Wenn der Lehrling dem Meister (ein bisschen) den Meister zeigt

von Manuel C. Widmer 21. September 2013

GFL-Stadtrat Manuel C. Widmer über die Medienkonferenz des Berner Gemeinderates zum überarbeiteten Nachtlebenkonzept.

Die Position eines Polit-Chef-Magiers muss verdient sein, hart verdient. Deshalb reagieren Chef-Magier immer etwas arrogant, zerknirscht oder chefmässig, wenn der Lehrling beginnt, das Gelernte frei anzuwenden. Noch ärgerlicher ist es, wenn der Zauberlehrling dem Merlin den Meister zeigt.

Offensichtlich haben die jugendlichen Zauberlehrlinge den Stab gekonnt geschwungen. Noch vor 2 Jahren knurrten Merlin Tschäppät und Dumbledore Nause unverständliche (Ver-)Flüche in den (nicht vorhandenen) Bart, als ein Haufen Zauberschüler ein Konzept für ein lebendiges Nachtleben forderten. Dies nach dem an der Winkelgasse zu viele Zauber-Clubs und Besen-Bars geschlossen wurden.

20’000 tanzen auf dem Blocksberg

Die Zauberlehrlinge steckten ihre Köpfe tief ins Zauberbuch und versuchten diverse Sprüche und Bewegungen aus. Und siehe da: Es formiert sich eine Gruppe Zauberlehrlinge, gleichzeitig spannen die Betreiber aus der Winkelgasse zusammen und an einem warmen Frühsommerabend treffen sich 20’000 auf dem Blocksberg und tanzen. Tanzen für ein attraktives, selbstbestimmtes, jugendfreundliches, zeitgemässes und hauptstadtwürdiges Nachtleben – nicht nur in Klubs, auch ausserhalb von Hogwarts und Camelot soll getanzt werden dürfen.

Und nicht nur das: Entgegen der althergebrachten Zauberart forderten die Zauberlehrlinge so Ungewöhnliches wie Runde Tische, bevor die Zauberer ihre Sprüche niederschreiben durften (was später von Rittern auf Camelot übernommen wurde). Zudem bedienten sie sich der Herolde, um ihre Nachricht ins Land zu tragen und waren auch sonst hartnäckig. Einen ersten Entwurf hielten sie für faulen Zauber und verbannten ihn mit einem Zauber zurück in die Sicherheits-Büchse der Pandora.

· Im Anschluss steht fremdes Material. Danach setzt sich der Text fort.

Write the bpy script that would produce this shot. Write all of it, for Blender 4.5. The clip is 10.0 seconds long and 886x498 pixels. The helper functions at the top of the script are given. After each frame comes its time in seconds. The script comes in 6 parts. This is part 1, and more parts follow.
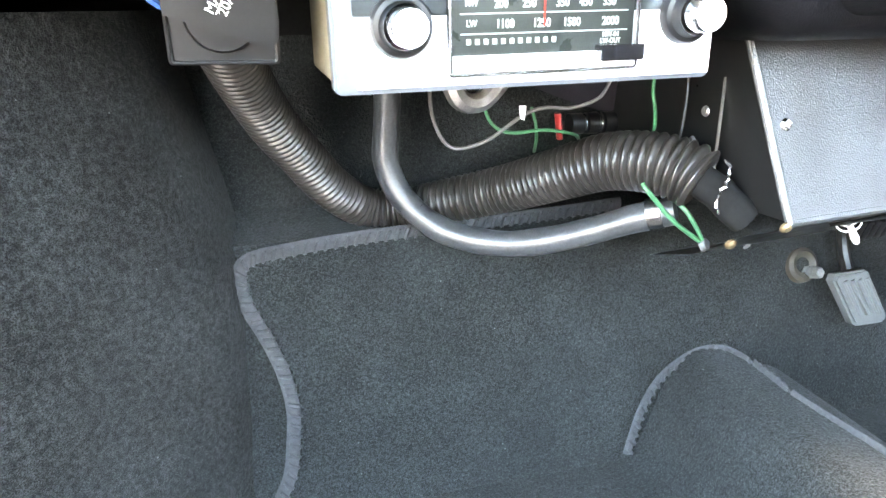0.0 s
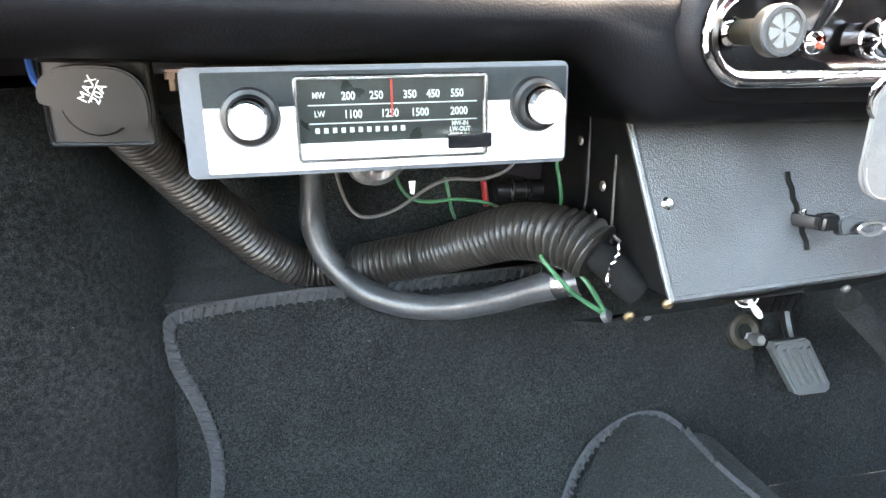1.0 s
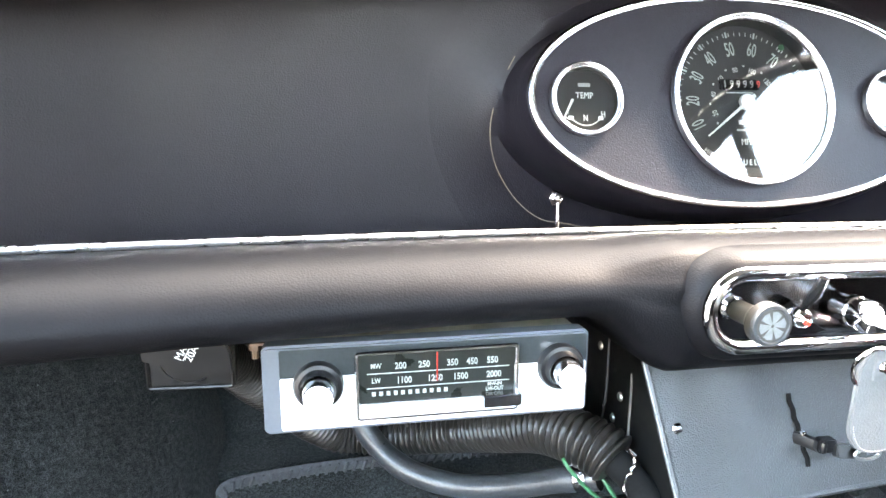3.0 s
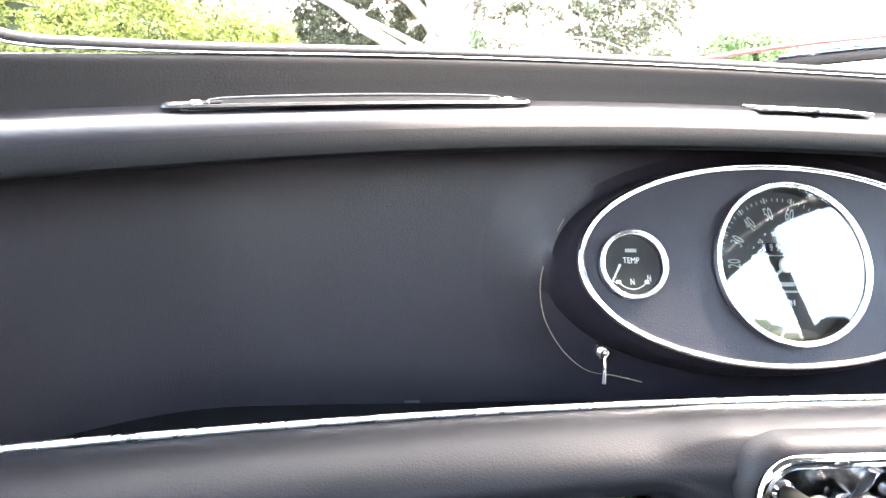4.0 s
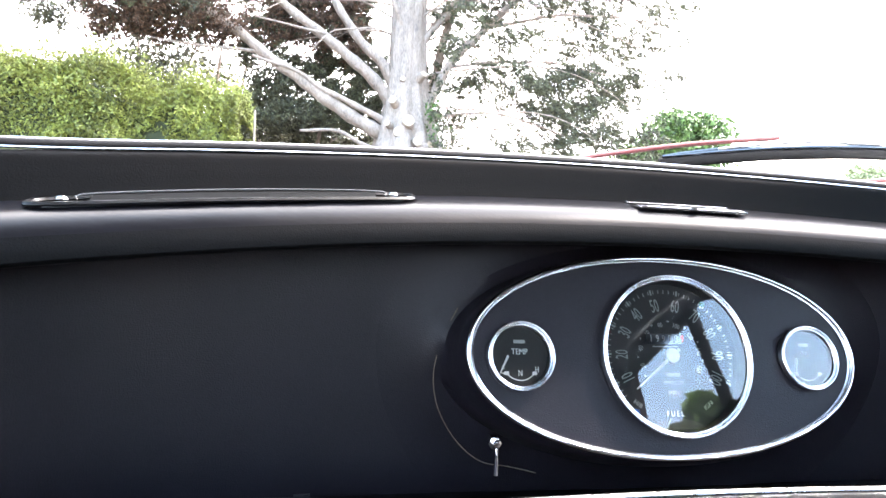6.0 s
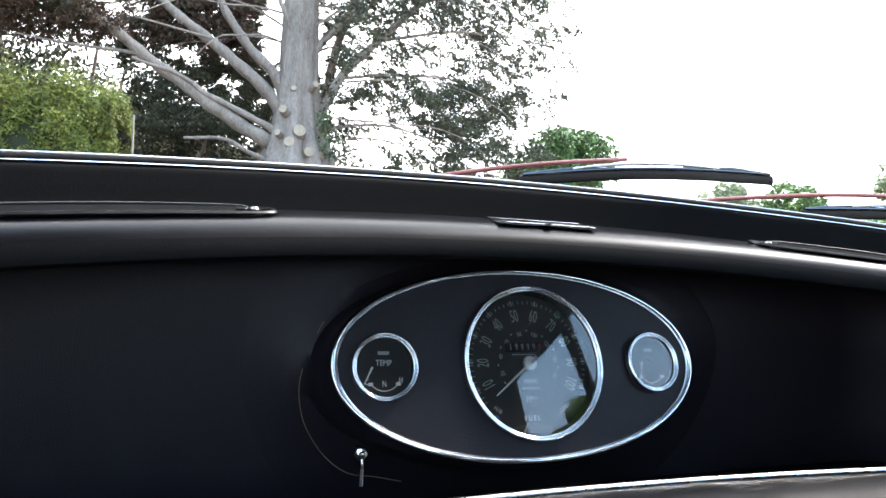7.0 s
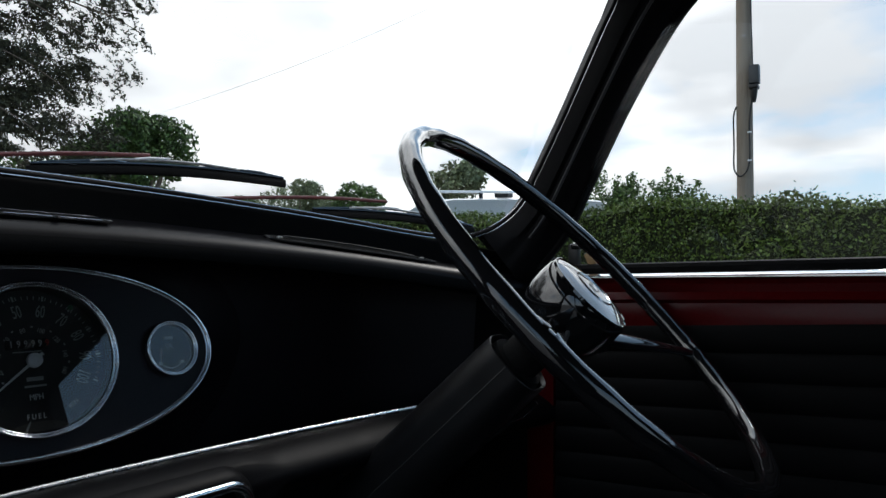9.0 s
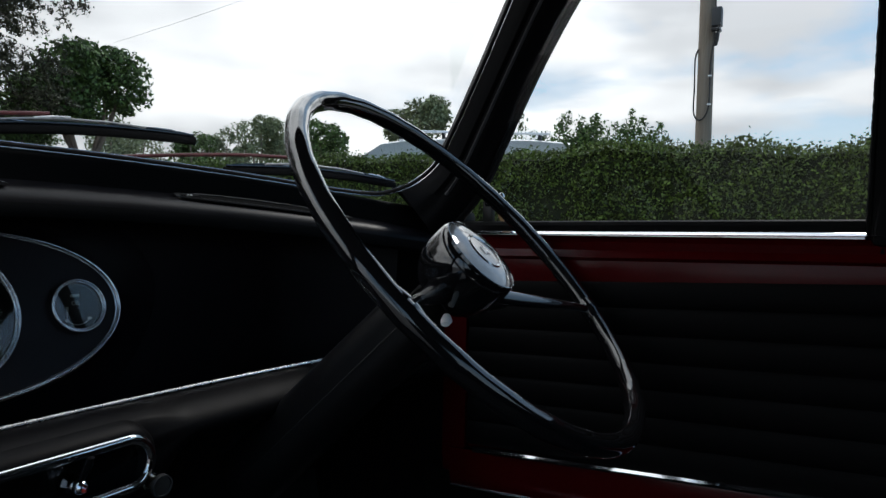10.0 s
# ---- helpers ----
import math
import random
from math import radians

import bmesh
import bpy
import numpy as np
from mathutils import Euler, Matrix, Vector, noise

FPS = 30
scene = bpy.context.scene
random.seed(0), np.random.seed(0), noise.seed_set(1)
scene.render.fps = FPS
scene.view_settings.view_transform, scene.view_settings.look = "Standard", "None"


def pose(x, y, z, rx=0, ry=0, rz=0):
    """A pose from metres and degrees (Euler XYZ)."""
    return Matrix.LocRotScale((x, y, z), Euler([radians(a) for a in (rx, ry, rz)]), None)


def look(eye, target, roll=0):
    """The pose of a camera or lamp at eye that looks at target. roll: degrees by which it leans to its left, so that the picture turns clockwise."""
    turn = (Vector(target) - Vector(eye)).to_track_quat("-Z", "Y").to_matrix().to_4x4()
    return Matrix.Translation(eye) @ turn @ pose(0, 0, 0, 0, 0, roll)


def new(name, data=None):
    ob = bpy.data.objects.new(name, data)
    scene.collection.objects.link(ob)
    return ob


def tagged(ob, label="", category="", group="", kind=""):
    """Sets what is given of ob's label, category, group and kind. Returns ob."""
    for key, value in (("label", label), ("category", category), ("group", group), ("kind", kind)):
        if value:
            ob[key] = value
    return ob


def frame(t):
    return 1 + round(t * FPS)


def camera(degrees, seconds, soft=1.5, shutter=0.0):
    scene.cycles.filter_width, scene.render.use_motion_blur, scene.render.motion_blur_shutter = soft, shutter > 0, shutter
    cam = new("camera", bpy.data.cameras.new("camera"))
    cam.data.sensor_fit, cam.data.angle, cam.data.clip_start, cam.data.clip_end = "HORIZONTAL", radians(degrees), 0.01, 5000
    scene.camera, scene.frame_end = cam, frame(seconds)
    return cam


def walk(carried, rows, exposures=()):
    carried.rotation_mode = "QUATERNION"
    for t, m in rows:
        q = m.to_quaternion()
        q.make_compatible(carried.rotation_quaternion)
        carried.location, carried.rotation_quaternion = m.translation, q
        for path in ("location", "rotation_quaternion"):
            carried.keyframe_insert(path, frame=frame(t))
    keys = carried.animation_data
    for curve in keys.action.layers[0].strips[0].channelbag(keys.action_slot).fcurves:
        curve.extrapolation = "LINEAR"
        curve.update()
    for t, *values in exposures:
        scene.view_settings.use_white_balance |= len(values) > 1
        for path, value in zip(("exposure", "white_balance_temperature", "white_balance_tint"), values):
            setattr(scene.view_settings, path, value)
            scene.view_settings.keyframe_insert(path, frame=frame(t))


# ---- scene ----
cam = camera(66.8, 10.0)
# seconds, place in metres, turn in degrees
PATH = [
    (0.0, -0.4179, -0.4582, 0.3937, 70.05, 0.51, -15.03),
    (0.5, -0.3486, -0.4722, 0.4046, 71.63, 0.42, -13.63),
    (1.0, -0.3324, -0.4878, 0.4150, 73.65, 0.13, -12.32),
    (1.5, -0.3220, -0.4902, 0.4323, 75.12, -0.07, -11.33),
    (2.0, -0.3268, -0.5093, 0.4679, 77.15, -0.27, -10.39),
    (2.2, -0.3238, -0.5156, 0.4820, 77.94, -0.28, -10.07),
    (3.3, -0.3587, -0.5176, 0.5566, 80.23, -0.79, -9.99),
    (3.5, -0.3632, -0.5197, 0.5707, 81.92, -0.90, -9.52),
    (4.0, -0.3777, -0.5342, 0.6088, 85.25, -1.51, -7.87),
    (4.5, -0.3669, -0.5326, 0.6128, 87.74, -1.89, -6.97),
    (5.0, -0.3431, -0.5313, 0.6293, 89.26, -2.05, -7.87),
    (5.2, -0.3391, -0.5348, 0.6295, 89.06, -1.95, -8.01),
    (6.3, -0.3188, -0.5524, 0.6350, 91.60, -2.30, -13.47),
    (6.5, -0.3154, -0.5552, 0.6372, 91.69, -2.13, -14.81),
    (7.0, -0.3032, -0.5690, 0.6339, 92.34, -2.01, -20.55),
    (7.5, -0.2937, -0.5806, 0.6289, 92.99, -1.76, -27.93),
    (8.0, -0.2859, -0.5932, 0.6181, 93.24, -1.43, -36.58),
    (8.5, -0.2828, -0.6375, 0.6234, 93.14, -0.81, -48.29),
    (9.0, -0.2913, -0.6583, 0.6330, 92.53, -0.62, -55.07),
    (9.5, -0.2964, -0.6686, 0.6480, 91.48, -0.74, -57.82),
    (10.0, -0.2737, -0.7331, 0.6583, 87.40, -1.01, -57.97),
]
# exposure: the film camera closes down as it turns to the bright windows
EXPOSURES = [(0.0, 5.95, 8600, 19), (0.5, 5.3, 8600, 19), (1.0, 5.05, 8500, 18), (2.0, 4.95, 8200, 17), (3.5, 5.05, 7700, 17), (4.0, 4.95, 7300, 18), (4.5, 4.5, 6950, 17), (5.0, 4.1, 6800, 19), (6.5, 2.75, 6650, 16), (7.5, 1.1, 6350, 10), (8.0, 0.3, 6350, 10), (8.5, -0.15, 6350, 10), (9.0, -0.75, 6350, 10), (10.0, -0.9, 6350, 10)]
walk(cam, [(t, pose(*row)) for t, *row in PATH], EXPOSURES)

# ---- daylight ----
world = bpy.data.worlds.new("sky")
scene.world = world
world.use_nodes = True
wn, wl = world.node_tree.nodes, world.node_tree.links
wn.clear()
SUN_UP, SUN_ROUND = 50.0, 95.0


def wnode(kind, **values):
    n = wn.new(kind)
    for key, value in values.items():
        n.inputs[key].default_value = value
    return n


sky = wn.new("ShaderNodeTexSky")
sky.sky_type, sky.sun_disc = "NISHITA", False
sky.sun_elevation, sky.sun_rotation = radians(SUN_UP), radians(SUN_ROUND)
sky.dust_density = 1.0
coords = wn.new("ShaderNodeTexCoord")
split = wn.new("ShaderNodeSeparateXYZ")
wl.new(coords.outputs["Generated"], split.inputs[0])
lift = wn.new("ShaderNodeMath")
lift.operation = "MAXIMUM"
lift.inputs[1].default_value = 0.0
wl.new(split.outputs[2], lift.inputs[0])
high = wn.new("ShaderNodeMath")
high.inputs[1].default_value = 0.16
wl.new(lift.outputs[0], high.inputs[0])
spread = wn.new("ShaderNodeVectorMath")
spread.operation = "DIVIDE"
wl.new(coords.outputs["Generated"], spread.inputs[0])
wl.new(high.outputs[0], spread.inputs[1])
cloud = wnode("ShaderNodeTexNoise", Scale=1.1, Detail=8.0, Roughness=0.58, Distortion=0.2)
wl.new(spread.outputs[0], cloud.inputs["Vector"])
cover = wn.new("ShaderNodeValToRGB")
cover.color_ramp.elements[0].position, cover.color_ramp.elements[1].position = 0.46, 0.63
thin = wn.new("ShaderNodeMath")
thin.operation = "MULTIPLY_ADD"
thin.inputs[1].default_value = 0.38
wl.new(split.outputs[1], thin.inputs[0])
wl.new(cloud.outputs[0], thin.inputs[2])
wl.new(thin.outputs[0], cover.inputs[0])
thick = wnode("ShaderNodeTexNoise", Scale=0.9, Detail=5.0, Roughness=0.5)
wl.new(spread.outputs[0], thick.inputs["Vector"])
tone = wn.new("ShaderNodeValToRGB")
tone.color_ramp.elements[0].position, tone.color_ramp.elements[1].position = 0.36, 0.64
tone.color_ramp.elements[0].color, tone.color_ramp.elements[1].color = (15.4, 15.4, 15.5, 1), (7.4, 7.55, 7.85, 1)
wl.new(thick.outputs[0], tone.inputs[0])
blend = wn.new("ShaderNodeMix")
blend.data_type = "RGBA"
wl.new(cover.outputs[0], blend.inputs[0])
haze = wn.new("ShaderNodeMix")
haze.data_type = "RGBA"
haze.inputs[0].default_value = 0.6
pale = wn.new("ShaderNodeValToRGB")
pale.color_ramp.elements[0].position, pale.color_ramp.elements[1].position = 0.10, 0.38
pale.color_ramp.elements[0].color, pale.color_ramp.elements[1].color = (8.6, 10.9, 13.0, 1), (4.9, 8.2, 12.0, 1)
wl.new(lift.outputs[0], pale.inputs[0])
wl.new(pale.outputs[0], haze.inputs[7])
wl.new(sky.outputs[0], haze.inputs[6])
wl.new(haze.outputs[2], blend.inputs[6])
rise = wn.new("ShaderNodeMath")
rise.operation = "MULTIPLY_ADD"
rise.inputs[1].default_value, rise.inputs[2].default_value = 1.2, 0.95
wl.new(lift.outputs[0], rise.inputs[0])
shine = wn.new("ShaderNodeVectorMath")
shine.operation = "SCALE"
wl.new(tone.outputs[0], shine.inputs[0])
wl.new(rise.outputs[0], shine.inputs["Scale"])
wl.new(shine.outputs[0], blend.inputs[7])
back = wn.new("ShaderNodeBackground")
back.inputs[1].default_value = 0.15
wl.new(blend.outputs[2], back.inputs[0])
wl.new(back.outputs[0], wn.new("ShaderNodeOutputWorld").inputs[0])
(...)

Zauberbuch für mehr Freiräume

Nun liegt das Werk vor – und die Zauberer haben von den Lehrlingen gelernt: Das Werk enthält 18 Zaubersprüche. Zaubersprüche für Dumbledores Magie-Ministerium, Zaubersprüche für die Bewohner der Winkelgasse oder Camelots, Zaubersprüche für Kultur- und Nachtlebenanbietende, magische Sprüche für die Jungzauberer, um sich Freiräume zaubern zu können.

Und siehe da: Nach dem alle Beteiligten mitreden durften, nach dem alle Beteiligten ernst genommen wurden, nach dem ein paar tausend Potters etwas Druck gemacht hatten, wurde aus dem «crambe» (lat. Chabis) ein mehr als ansehnliches Werk mit einer noch ansehnlicheren Präambel. Schön, dass die Meister von den Zauberschülern gelernt haben! Schade, dass Merlin es nicht lassen konnte, die Vernissage des Buches für einen weiteren Seitenhieb gegen die freie Zauberschule «Gaskessel» zu strapazieren.

Jetzt aber soll und kann mit dem neuen Buch gezaubert werden. Jetzt müssen vor allem die Lehrlinge beweisen, dass sie mit dem neuen Zauber umgehen können, dass sie verantwortungsvoll zu zaubern wissen. Und die Meister müssen zeigen, dass der neue Zauber nicht nur aus Tricks besteht.

Und: Nicht immer muss der Meister den Lehrling bzw. den Besen mit den Worten «In die Ecke, Besen! Besen! Seid’s gewesen» in die Schranken weisen. Manchmal kann man ihn nach getaner Arbeit auch einfach in die Ecke (der Nägeligasse 2) stellen.